Nella tua lunga esperienza in maglia bianca, hai giocato numerosi derby e partite infuocate. Qualche aneddoto che ti è rimasto impresso?

Tra tutte le partite disputate, me ne è rimasta impressa una, in particolare. Si tratta di un derby giocato contro la Turris. Non ricordo esattamente l’anno preciso, ma ricordo che durante la partita ci lanciavano addosso buste di urina anche se quella non fu la cosa peggiore. A fine gara, le due tifoserie fecero invasione di campo, suonandosele di santa ragione. A quei tempi, per un calciatore quel tipo di esperienze erano davvero formative: ti tempravano, aiutandoti a crescere soprattutto caratterialmente. Prima di venire a giocare al Savoia, avevo già avuto esperienze in serie D con l’Acerrana ma è soprattutto negli anni 90’, con la casacca bianca, che sono diventato un calciatore completo. Anche perché, per giocare su quei campi, era necessaria anche la cattiveria agonistica.

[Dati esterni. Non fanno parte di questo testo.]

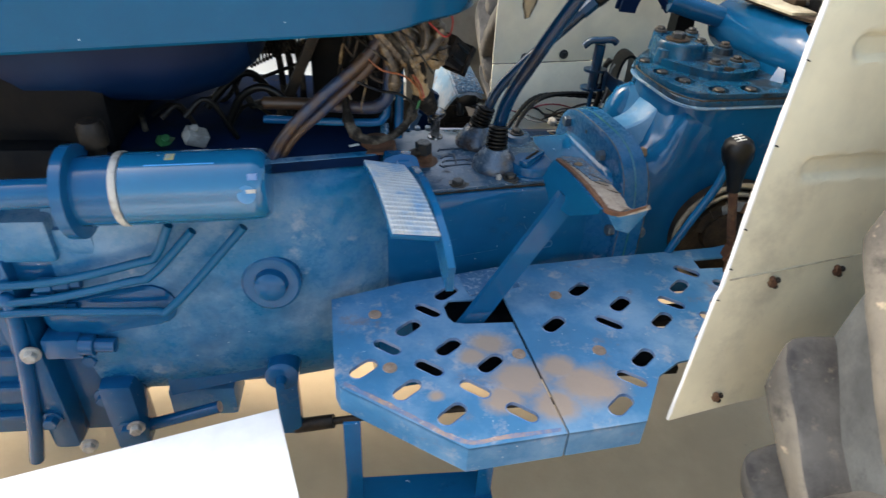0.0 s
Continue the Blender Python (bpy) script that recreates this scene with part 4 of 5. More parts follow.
# hood
def hood_ring(lift, inset):
    """The hood's outline in plan; the round rear leans back with height."""
    out = [V(-1.3, -0.266 + inset, 0)] + [V(-1.3 + 1.162 * k / 8, -0.266 + inset, 0) for k in range(1, 9)]
    quarter = [(math.sin(a) ** 0.86, 1 - math.cos(a) ** 0.86) for a in (math.pi / 2 * k / 14 for k in range(1, 15))]
    lean = lambda f: 0.476 * lift * f
    out += [V(-0.138 + (0.152 - inset) * sx + lean((k + 1) / 14), -0.266 + inset + (0.217 - inset) * sy, (k + 1) / 14) for k, (sx, sy) in enumerate(quarter)]
    out += [V(p.x, -0.014 - p.y, p.z) for p in out[::-1]]
    # bottom edge falls forward
    def bottom(p):
        if lift >= 0.05:
            return 0.9983 + 0.074 * (min(p.x, -0.138) + 0.1)
        u = min(1.0, p.z / 0.3)
        return 0.9795 + 0.07 * (min(p.x, -0.138) + 0.138) + 0.0141 * u * u * (3 - 2 * u) - 0.0084 * p.z ** 1.85
    return [V(p.x, p.y, bottom(p) + lift) for p in out]
bm = bmesh.new()
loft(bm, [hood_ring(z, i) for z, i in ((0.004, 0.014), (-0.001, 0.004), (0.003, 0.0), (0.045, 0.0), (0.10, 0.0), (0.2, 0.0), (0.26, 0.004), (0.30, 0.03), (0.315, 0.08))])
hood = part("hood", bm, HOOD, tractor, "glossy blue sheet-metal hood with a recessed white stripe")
bm = bmesh.new()
loft(bm, [[V(x, -0.2685, z0), V(x, -0.264, z0), V(x, -0.264, z1), V(x, -0.2685, z1)] for x, z0, z1 in ((-1.2, 1.04, 1.19), (-0.25, 1.086, 1.19), (-0.05, 1.0955, 1.19), (-0.044, 1.099, 1.188))])
part("stripe", bm, WHITE, hood, "white side stripe")
bm = bmesh.new()
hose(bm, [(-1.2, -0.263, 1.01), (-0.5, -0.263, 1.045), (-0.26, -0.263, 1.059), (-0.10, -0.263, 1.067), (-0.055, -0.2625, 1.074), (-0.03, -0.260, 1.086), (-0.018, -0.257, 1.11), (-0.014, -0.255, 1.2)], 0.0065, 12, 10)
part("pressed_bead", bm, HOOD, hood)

# tank and engine bay under the hood, colours darkened for its shade
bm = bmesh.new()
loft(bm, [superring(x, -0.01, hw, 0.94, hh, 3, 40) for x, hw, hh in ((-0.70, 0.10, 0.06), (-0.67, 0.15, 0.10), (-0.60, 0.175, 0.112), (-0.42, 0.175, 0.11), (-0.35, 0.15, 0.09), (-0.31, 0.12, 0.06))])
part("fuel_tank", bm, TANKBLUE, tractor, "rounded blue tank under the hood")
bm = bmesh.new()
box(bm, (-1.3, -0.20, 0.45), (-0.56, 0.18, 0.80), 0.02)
part("engine_block", bm, DARK, tractor, "engine block, near black with the hood's shade in its colour")
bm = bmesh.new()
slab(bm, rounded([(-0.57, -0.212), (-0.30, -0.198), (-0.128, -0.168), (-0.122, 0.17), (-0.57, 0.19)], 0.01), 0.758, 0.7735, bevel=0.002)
part("housing_top", bm, OILYSHADE, bell, "oily top of the clutch housing with hood shade in its blue")
bm = bmesh.new()
bent_sheet(bm, [[V(x, y, 0.7745), V(x + 0.001, y + 0.007, 0.7752), V(x + 0.002, y + 0.015, 0.7745)] for x, y in ((-0.565, -0.2125), (-0.43, -0.2055), (-0.30, -0.1985), (-0.215, -0.1835), (-0.135, -0.1695))], 0.0012)
part("rim_strip", bm, BELL, bell, "pale scuffed rim of the clutch housing")
bm = bmesh.new()
box(bm, (-0.008, -0.003, 0), (0.008, 0.003, 0.0012), 0.0004, pose(-0.168, -0.136, 0.7737, 0, 0, 25))
part("paint_fleck", bm, WHITE, bell)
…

Sei rimasto in contatto con qualche tuo ex compagno?

Abbiamo un gruppo sui social in cui ci sentiamo spesso. Vorrei tanto che si potesse organizzare una partita tra ex compagni di squadra ma anche tifosi. Sarebbe un modo per rivederci tutto insieme e rivivere quei bellissimi momenti. Salvatore Amura disse che dopo che questo periodo difficile sarebbe passato, avrebbe provato ad organizzare una rimpatriata. Spero che ciò accada il prima possibile.

Un messaggio ai tuoi ex tifosi prima di salutarci?

Tra le squadre in cui ho militato, il Savoia è quella a cui sono più legato ed è anche l’unica che seguo ancora. A Torre Annunziata, si respira calcio e i tifosi sono eccezionali: Da nessuna parte, durante la mia carriera, ho più trovato un pubblico simile a quello oplontino e spero che la nuova società, possa portare in alto il Savoia e creare un progetto duraturo perché questo piazza non c’entra niente con queste categorie.